The Charlotte Hotel & Occupancy Tax Calculator shows the real cost of a hotel stay in Charlotte, North Carolina, after the combined ~14.25% in taxes is added to your room rate. Charlotte stacks the state and county sales tax (7.25%) on top of a county room-occupancy (lodging) tax that funds tourism and the convention center. The tool is for travelers comparing nightly rates, business bookers reconciling expenses, and anyone surprised by how much taxes add to a quoted room price.
How it works
The taxable base is your nightly rate times the number of nights. The combined rate is applied to that subtotal:
room subtotal = nightly rate x nights
sales tax = subtotal x 7.25%
occupancy tax = subtotal x ~8%
total tax = subtotal x 14.25%
grand total = subtotal + total tax
The calculator breaks the tax into its sales-tax and occupancy-tax components so you can see exactly where the money goes, then shows the per-night and full-stay totals.

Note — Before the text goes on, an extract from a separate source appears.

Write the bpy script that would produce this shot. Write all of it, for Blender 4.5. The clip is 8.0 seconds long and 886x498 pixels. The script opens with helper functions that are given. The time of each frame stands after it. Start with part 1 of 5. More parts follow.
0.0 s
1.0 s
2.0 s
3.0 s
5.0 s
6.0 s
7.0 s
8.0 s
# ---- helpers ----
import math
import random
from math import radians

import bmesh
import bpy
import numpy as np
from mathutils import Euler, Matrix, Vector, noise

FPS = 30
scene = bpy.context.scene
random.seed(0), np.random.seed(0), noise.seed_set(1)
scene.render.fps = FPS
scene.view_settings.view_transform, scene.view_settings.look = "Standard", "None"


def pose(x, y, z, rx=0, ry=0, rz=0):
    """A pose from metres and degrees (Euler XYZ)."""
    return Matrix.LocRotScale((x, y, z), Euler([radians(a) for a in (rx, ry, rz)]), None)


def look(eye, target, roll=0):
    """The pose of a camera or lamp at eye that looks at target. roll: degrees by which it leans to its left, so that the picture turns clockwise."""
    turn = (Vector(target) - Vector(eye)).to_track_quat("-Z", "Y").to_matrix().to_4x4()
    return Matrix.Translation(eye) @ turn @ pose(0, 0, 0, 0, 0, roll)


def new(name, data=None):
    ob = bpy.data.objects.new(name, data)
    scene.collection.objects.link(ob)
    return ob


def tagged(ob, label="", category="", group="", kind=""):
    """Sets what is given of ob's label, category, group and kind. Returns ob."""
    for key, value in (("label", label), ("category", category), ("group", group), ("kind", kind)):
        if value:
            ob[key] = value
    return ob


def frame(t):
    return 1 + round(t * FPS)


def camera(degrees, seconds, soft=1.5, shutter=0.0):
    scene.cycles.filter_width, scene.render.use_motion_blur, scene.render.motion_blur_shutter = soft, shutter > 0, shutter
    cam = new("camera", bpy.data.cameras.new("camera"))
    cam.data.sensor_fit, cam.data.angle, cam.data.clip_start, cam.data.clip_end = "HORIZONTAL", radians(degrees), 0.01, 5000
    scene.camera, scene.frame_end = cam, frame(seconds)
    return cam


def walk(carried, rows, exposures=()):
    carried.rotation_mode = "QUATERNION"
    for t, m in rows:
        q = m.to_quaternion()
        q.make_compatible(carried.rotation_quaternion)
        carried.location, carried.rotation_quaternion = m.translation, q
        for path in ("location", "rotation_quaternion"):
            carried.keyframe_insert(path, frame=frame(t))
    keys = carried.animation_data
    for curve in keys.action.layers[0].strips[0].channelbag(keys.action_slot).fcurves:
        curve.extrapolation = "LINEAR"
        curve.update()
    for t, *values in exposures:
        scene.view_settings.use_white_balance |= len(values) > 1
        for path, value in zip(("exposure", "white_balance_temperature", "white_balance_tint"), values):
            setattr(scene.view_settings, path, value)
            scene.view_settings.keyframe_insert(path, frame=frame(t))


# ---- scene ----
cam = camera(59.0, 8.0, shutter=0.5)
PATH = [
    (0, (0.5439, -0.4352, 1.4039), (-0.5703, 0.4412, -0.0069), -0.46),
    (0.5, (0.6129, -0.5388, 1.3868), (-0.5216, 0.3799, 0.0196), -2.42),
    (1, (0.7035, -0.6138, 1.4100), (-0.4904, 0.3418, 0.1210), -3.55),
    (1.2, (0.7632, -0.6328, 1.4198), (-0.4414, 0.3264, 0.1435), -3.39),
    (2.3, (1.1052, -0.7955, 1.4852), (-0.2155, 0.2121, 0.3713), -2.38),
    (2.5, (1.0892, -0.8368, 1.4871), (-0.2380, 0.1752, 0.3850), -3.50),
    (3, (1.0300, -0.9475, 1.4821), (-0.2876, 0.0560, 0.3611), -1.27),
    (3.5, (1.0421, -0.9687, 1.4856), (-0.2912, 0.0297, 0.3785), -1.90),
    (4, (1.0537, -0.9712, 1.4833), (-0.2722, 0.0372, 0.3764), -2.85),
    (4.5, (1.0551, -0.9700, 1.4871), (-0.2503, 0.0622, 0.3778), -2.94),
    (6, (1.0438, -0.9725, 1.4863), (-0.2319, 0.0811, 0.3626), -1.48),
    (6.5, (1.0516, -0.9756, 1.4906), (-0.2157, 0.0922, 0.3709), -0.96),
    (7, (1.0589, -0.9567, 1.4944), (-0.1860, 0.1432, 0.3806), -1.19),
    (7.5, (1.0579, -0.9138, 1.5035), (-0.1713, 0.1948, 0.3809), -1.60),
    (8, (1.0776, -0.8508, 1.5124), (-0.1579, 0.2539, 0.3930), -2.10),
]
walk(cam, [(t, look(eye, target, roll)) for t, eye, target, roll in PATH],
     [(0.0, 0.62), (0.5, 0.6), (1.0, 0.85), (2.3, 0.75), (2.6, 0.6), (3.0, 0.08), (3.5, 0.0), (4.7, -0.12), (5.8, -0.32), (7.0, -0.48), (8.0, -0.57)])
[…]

The occupancy portion is the lodging-specific levy that ordinary retail purchases never pay, which is why a hotel room is taxed roughly six points higher than a store purchase.
Example and notes
A $150/night room for 3 nights:
subtotal: 150 x 3 = $450.00
sales tax (7.25%): $32.63
occupancy tax (8%): $36.00
total tax: $68.63
grand total: $518.63 (about $172.88/night)
- Short-term rentals like Airbnb usually owe the same taxes; many platforms collect them automatically, so check your booking before double-counting.
- Mandatory resort or amenity fees are generally taxable — fold them into the nightly rate to capture the full bill.